I happen to think that prayer is a pretty important subject, and not many people would object to a sermon or even a series of sermons on the subject of prayer. With over four times as many references to money and possessions in the scripture, I think that is a subject that merits our consideration, perhaps even more than actually do. Why are we so afraid to talk about money? Perhaps it’s because there are some TV preachers who have tainted our thinking about money. They beg and plead with people to send in their money, and people who can’t afford it do it. Perhaps it’s because the world sees the church as greedy. They see some churches building huge cathedral type buildings while people live in poverty down the block.
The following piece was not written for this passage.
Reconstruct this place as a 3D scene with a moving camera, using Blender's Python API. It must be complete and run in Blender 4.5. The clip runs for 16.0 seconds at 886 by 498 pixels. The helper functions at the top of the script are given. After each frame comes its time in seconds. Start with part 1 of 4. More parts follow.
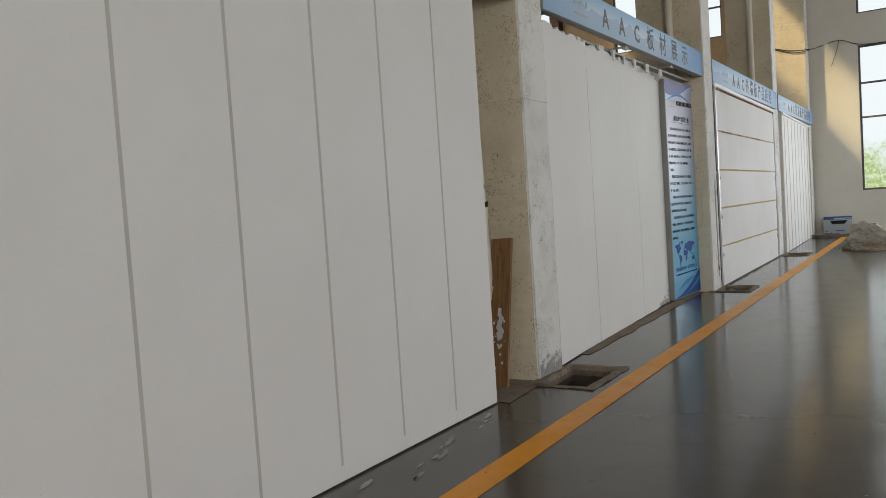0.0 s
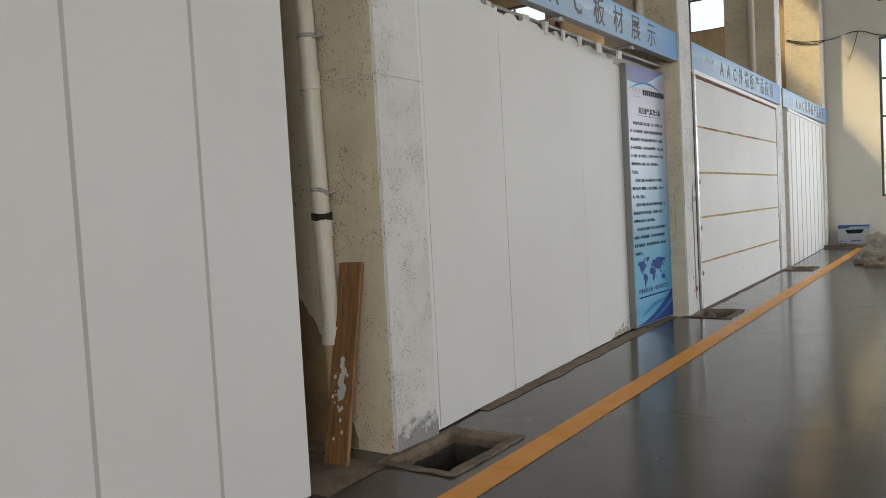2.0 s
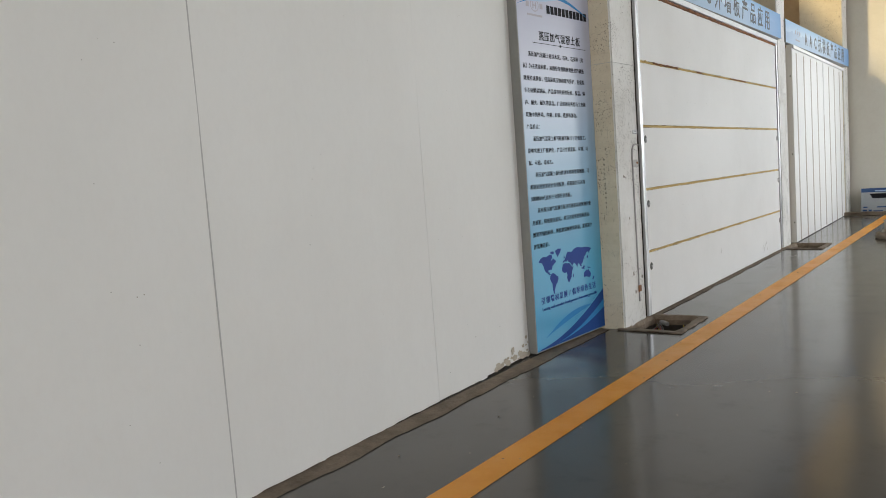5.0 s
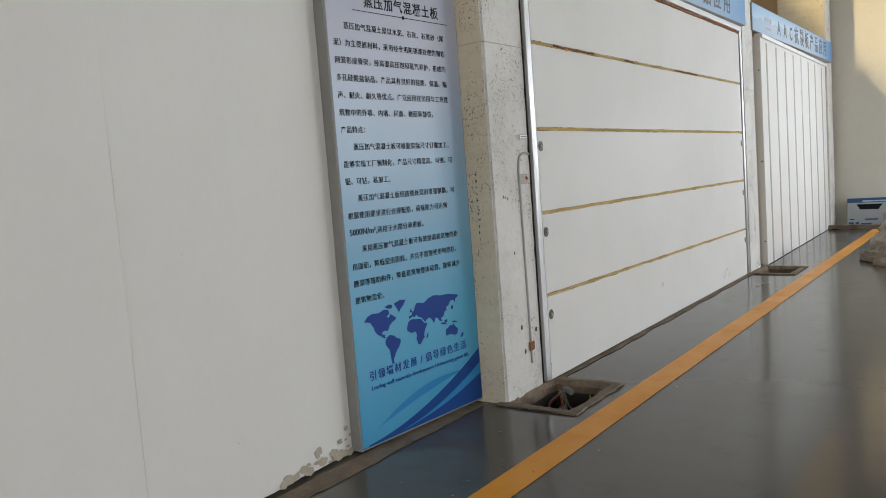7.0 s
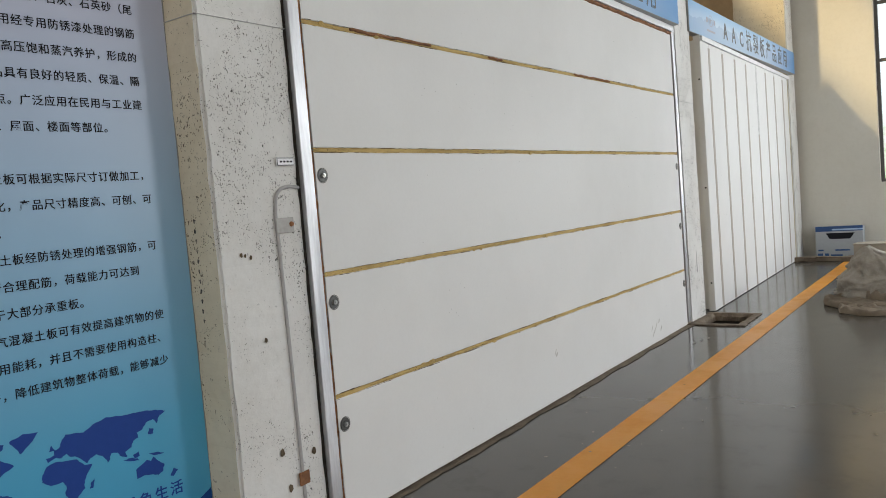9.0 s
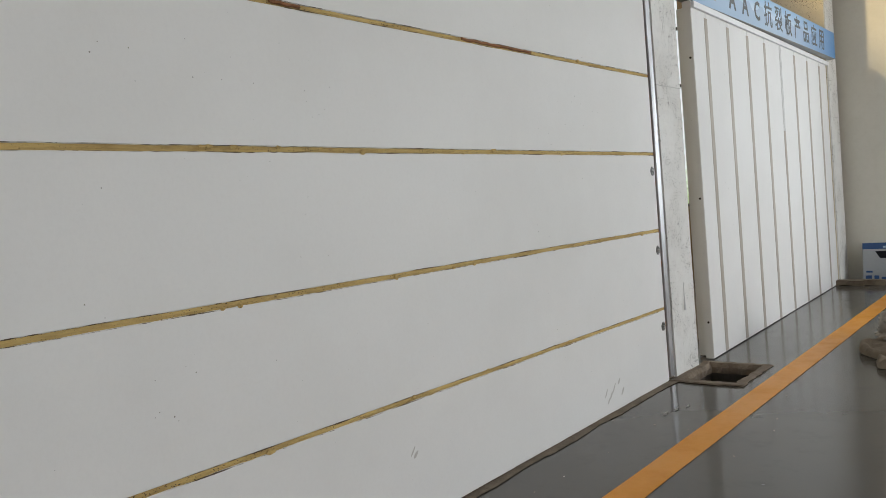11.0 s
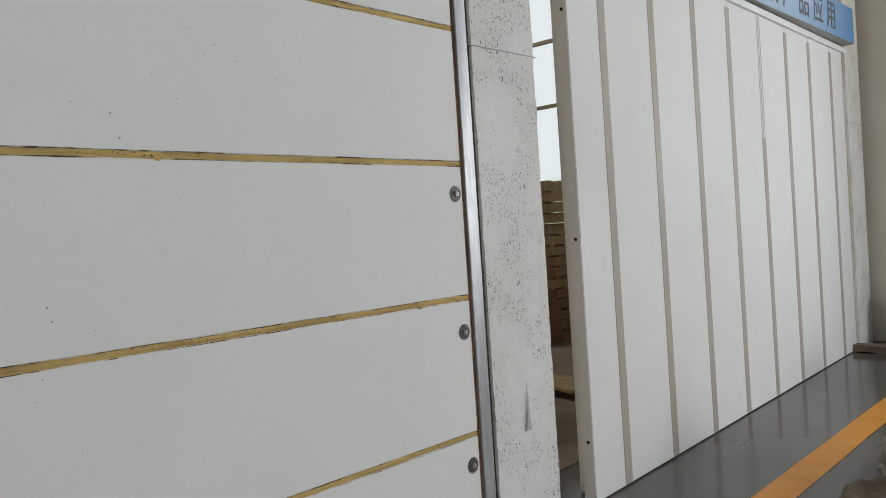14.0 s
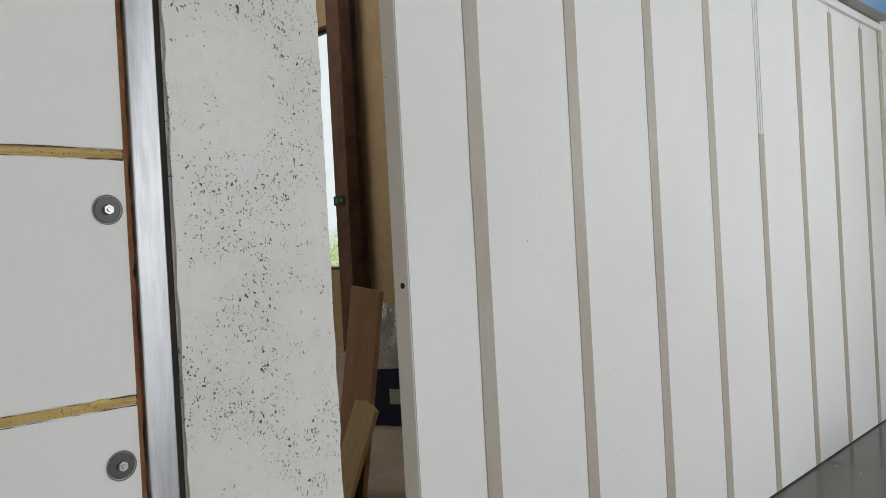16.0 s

The truth is, however, that what the Bible says about money and possessions is related to who is number one in our life. Is God number one, or is the self number one? Consider that question as we look at our scripture passage today. Turn with me to Malachi chapter 3. Malachi is the last book of the Old Testament.

Read Malachi 3:6-10.

Do words ever jump out at you when you read something? You can be sitting there reading along, and all of a sudden, this word just kind of jumps right off the page and smacks you. Well, the word that jumps out at me here is the word “rob.” Four times in verses 8 and 9, the word “rob” appears, or some variation of the word. Robbery is a pretty serious charge. Only murder and rape would be considered worse crimes in our culture. It’s one of the Ten Commandments. There are several types of robbery. There is forceful robbery where someone uses a weapon and threatens the victim. There are also more passive methods. Embezzlement is robbery. Over the last few years the crime of identity theft has cropped up. Robbery can also come in the form of cheating. Robbery is a very serious charge.

Robbery also affects many people as well. As we examine this passage today, let’s consider three entities that are affected by the type of robbery that the prophet Malachi talks about. The first is…

I. Robbing GOD.

The first thing that Malachi tackles is the robbing of God. Robbing God is not something to be taken lightly. We rob God, when we deny him what is rightfully his. We deny him what is rightfully his when we withhold our tithe from him. The tithe is defined as 1/10, or 10%, of our income.

We say, “Hey, I worked hard for that money. I have bills to pay.” The truth is that all of it is God’s to begin with. He allows us to have the income, and it is our act of thankfulness that we give back to him a mere 10% of what he gave us.

Psalm 24:1 says, “The earth is the Lord’s and the fullness thereof.” God owns the entire world to begin with. We are merely tenants on his land. The very least we can do is offer a part of what we gain to God, since he gave it to us to begin with. In verse 8, we find…

A. The CLAIM of God.

God levels a very serious charge in verse 8. He asserts that the Israelites were robbing him by the withholding of tithes and offerings.

Now, to set the stage a little here, let’s get some background information about the times in which Malachi lived. The Jewish people had just returned from captivity in Babylon, which is modern day Iraq. They had been gone for 70 years. The land was in ruins. The Temple was destroyed. The city of Jerusalem lay in ruins. It was a desolate land. Work was scarce. Money was in short supply. Poverty ruled the day. Here was a group of destitute people, who were struggling to provide food, shelter and clothing for their families. They had almost nothing. To top it all off, there was drought in the land, so the crops weren’t growing. It was awful.